Members of the Sunnyside Voluinteer Fire Department show their recently-awarded state certification.
Officials in East Carbon and Sunnyside continue to go where no city leaders have dared to tread before, a combined public safety department for both cities. For several years, the sister townships have discussed combining their fire departments, only to allow one issue or another to derail the project.
Recently however Sunnyside's worsening financial situation and new attitudes among East Carbon officials seems to have breathed new life into creating a local fire district.
After gaining the approval of his own council to approach East Carbon, Sunnyside city Mayor Doug Parsons approached East Carbon officials during their Tuesday meeting to request that a board be formed to work through the details of creating a shared district between the cities.
"At this time I think it should be feasible to combine both fire departments and the ambulance service into one district to serve the residents of the Sunnyside and East Carbon area," said Parsons during the East Carbon council session. "My proposal would be to see if we can set up a committee from East Carbon and Sunnyside to see what needs to be done in order to get this accomplished."
Parsons has been working on this over the past few weeks as he both gained permission from his own council to approach East Carbon and discussed the matter with the Carbon County Commission.

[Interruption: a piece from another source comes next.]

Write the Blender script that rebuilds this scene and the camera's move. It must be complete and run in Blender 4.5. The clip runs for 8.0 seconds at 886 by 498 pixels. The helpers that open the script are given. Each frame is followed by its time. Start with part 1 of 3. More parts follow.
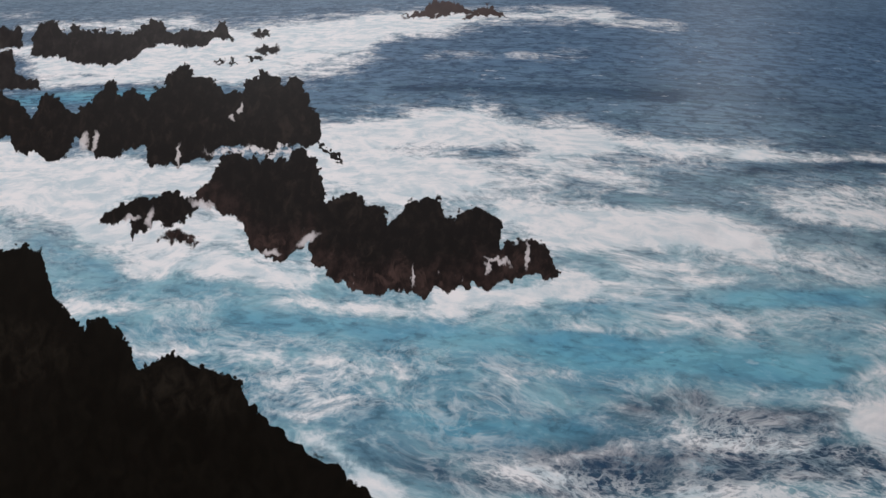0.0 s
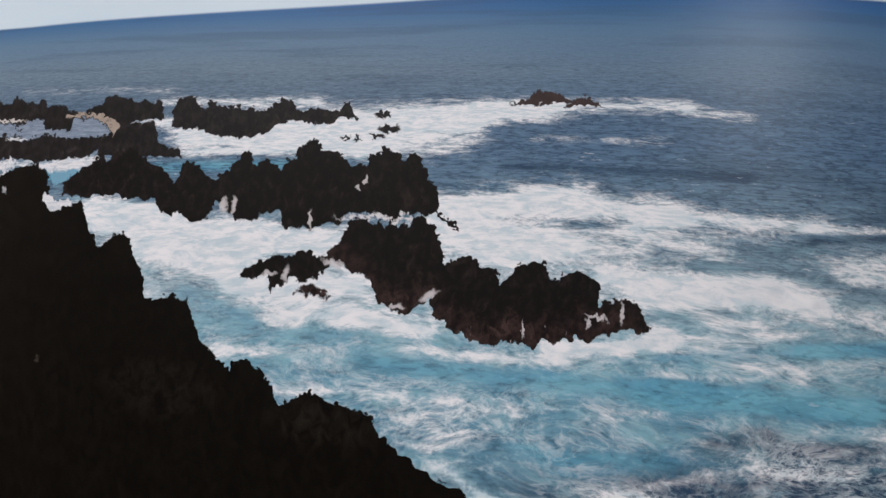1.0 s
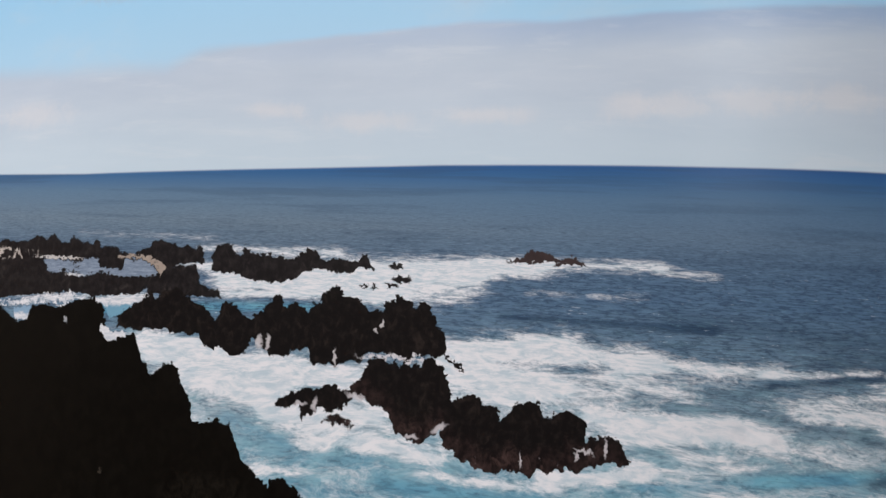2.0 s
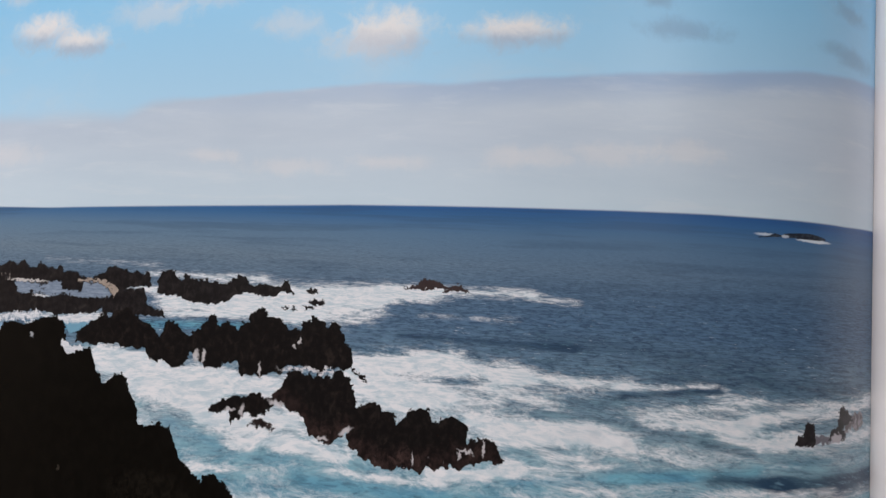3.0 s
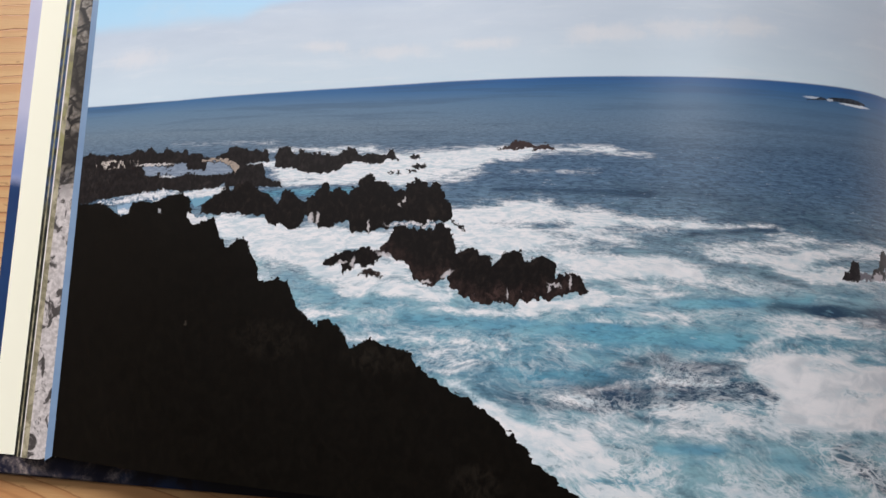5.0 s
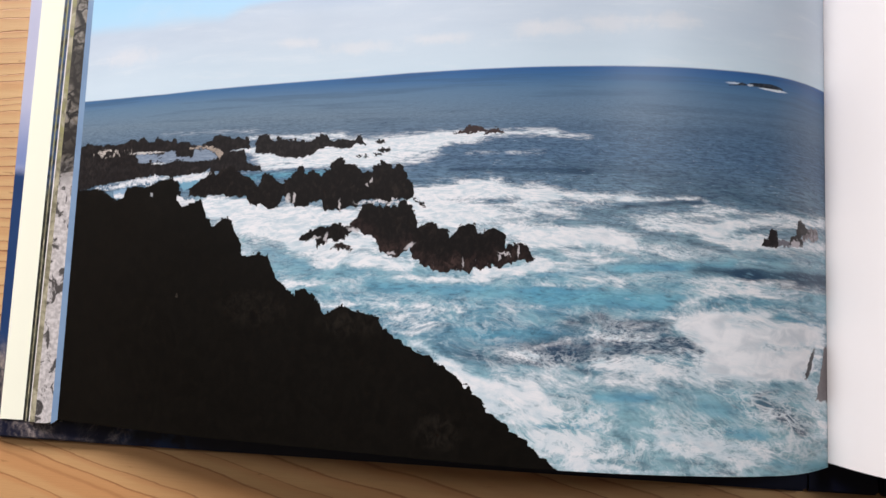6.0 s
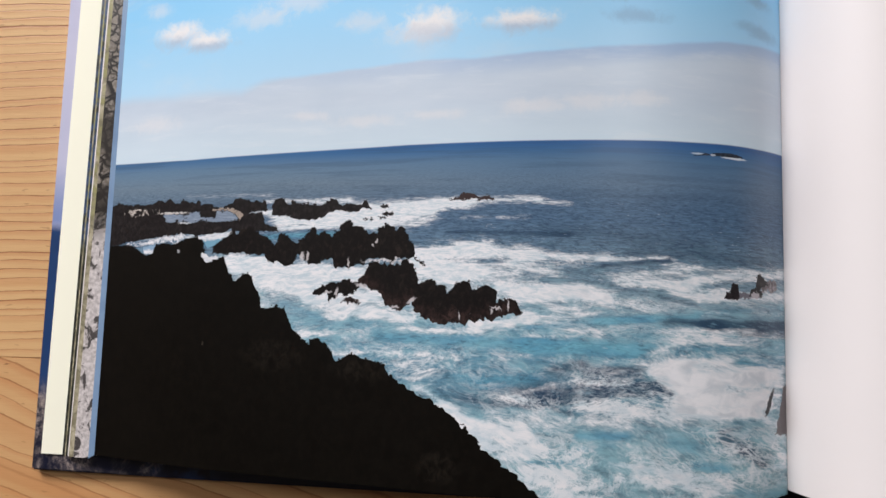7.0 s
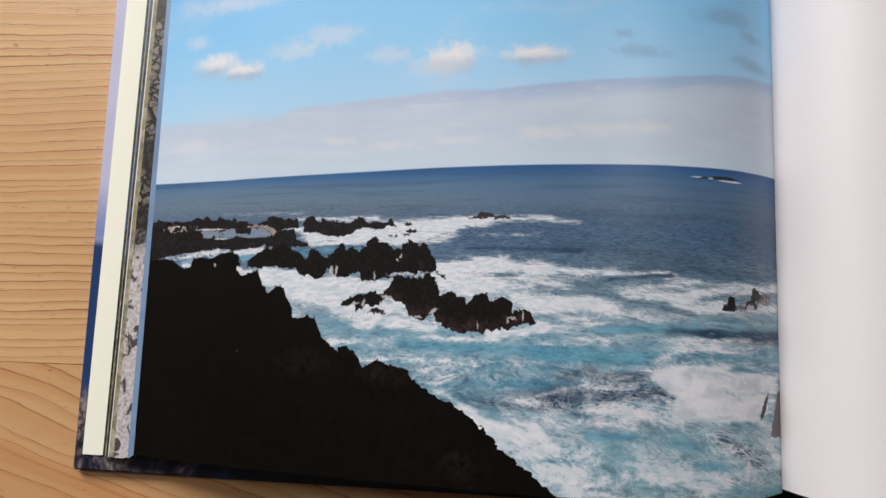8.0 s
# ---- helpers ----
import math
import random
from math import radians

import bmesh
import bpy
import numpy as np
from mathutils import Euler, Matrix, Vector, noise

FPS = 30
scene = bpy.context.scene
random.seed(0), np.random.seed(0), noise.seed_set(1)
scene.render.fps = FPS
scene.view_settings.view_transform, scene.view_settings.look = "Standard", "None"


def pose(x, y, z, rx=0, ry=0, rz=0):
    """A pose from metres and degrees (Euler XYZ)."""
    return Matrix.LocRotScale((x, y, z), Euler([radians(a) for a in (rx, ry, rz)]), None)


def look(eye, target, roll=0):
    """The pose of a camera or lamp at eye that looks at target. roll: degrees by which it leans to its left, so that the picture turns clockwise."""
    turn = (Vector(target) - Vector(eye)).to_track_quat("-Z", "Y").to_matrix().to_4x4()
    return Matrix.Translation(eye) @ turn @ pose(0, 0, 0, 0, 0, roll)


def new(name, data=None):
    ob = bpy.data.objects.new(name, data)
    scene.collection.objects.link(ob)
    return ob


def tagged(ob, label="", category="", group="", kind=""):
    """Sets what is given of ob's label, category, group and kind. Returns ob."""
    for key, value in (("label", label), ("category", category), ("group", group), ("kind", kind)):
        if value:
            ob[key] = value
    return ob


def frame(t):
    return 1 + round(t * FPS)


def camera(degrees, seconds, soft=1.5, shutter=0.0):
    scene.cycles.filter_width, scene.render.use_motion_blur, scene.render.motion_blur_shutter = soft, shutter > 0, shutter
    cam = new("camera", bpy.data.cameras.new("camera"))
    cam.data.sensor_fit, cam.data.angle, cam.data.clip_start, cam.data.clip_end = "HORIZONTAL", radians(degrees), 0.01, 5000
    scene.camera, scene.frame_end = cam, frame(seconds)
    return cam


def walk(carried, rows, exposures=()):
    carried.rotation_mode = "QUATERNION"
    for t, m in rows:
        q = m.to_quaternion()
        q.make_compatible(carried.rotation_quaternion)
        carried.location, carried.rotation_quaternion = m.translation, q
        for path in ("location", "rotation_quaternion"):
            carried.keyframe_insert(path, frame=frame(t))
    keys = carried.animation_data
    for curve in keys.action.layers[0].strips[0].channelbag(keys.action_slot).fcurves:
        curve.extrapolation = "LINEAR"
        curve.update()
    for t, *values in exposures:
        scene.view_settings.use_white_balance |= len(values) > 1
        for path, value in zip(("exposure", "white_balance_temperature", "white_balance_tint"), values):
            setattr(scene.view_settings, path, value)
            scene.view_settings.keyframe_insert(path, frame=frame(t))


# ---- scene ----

Parsons was in front of the commission this week to seek funds which would subsidize the Sunnyside ambulance. While the commissioners did provide $15,000 in assistance, they were reportedly enthusiastic about the cities combining their efforts where fire and ambulance services are concerned. Sunnyside officials have long contended that the ambulance service is a difficult financial burden for the residents of Sunnyside.With their largest taxpayer, Sunnyside Co-Gen, contesting their current tax payment, the city has reached a breaking point.
"It's very expensive to run an ambulance service out of a city our size," explained Parsons. "We budget over $100,000 a year for the ambulance, we don't spend that much annually but we did lose $20,000 last year and that was on top of the county giving us $15,000."
According to the mayor, if Sunnyside Co-Gen is granted a reduction in their taxes the city will have to cut into its budget and general fund.
"I feel that the residents of Sunnyside have supported the ambulance for a long time and don't get me wrong, we want to keep the service here," said Parsons. "But you know the few residents of Sunnyside cannot support maintaining the ambulance."
Reportedly, if a district was to be formed between the two cities, taxes would be taken in a different manner to fund the organization and a referendum vote would have to be held to decide on the change.
"At this point, we are losing money by bumping heads over funding for the fire department," said East Carbon council member David Maggio, who sat in as mayor pro tem during Tuesday's session. "I believe the time has come and we do need to form a committee."
Maggio recommended that the cities gather the mayor, one council member and the fire chiefs from both cities to come together and work toward forming the district.
While there was no objection to forming the committee, council member Darrell Valdez did ask the citys attorney about the cost of forming a district.
"We are facing the inevitable here," said Maggio in response to Valdez's inquiry. "When somebody dies here we aren't getting them replaced. We have only a couple hundred residents in Sunnyside and well under 2,000 here in East Carbon and when it comes to getting funding there is strength in numbers."
The council did approve organizing the committee and hopes to have the district formed by the drafting of next year's budget.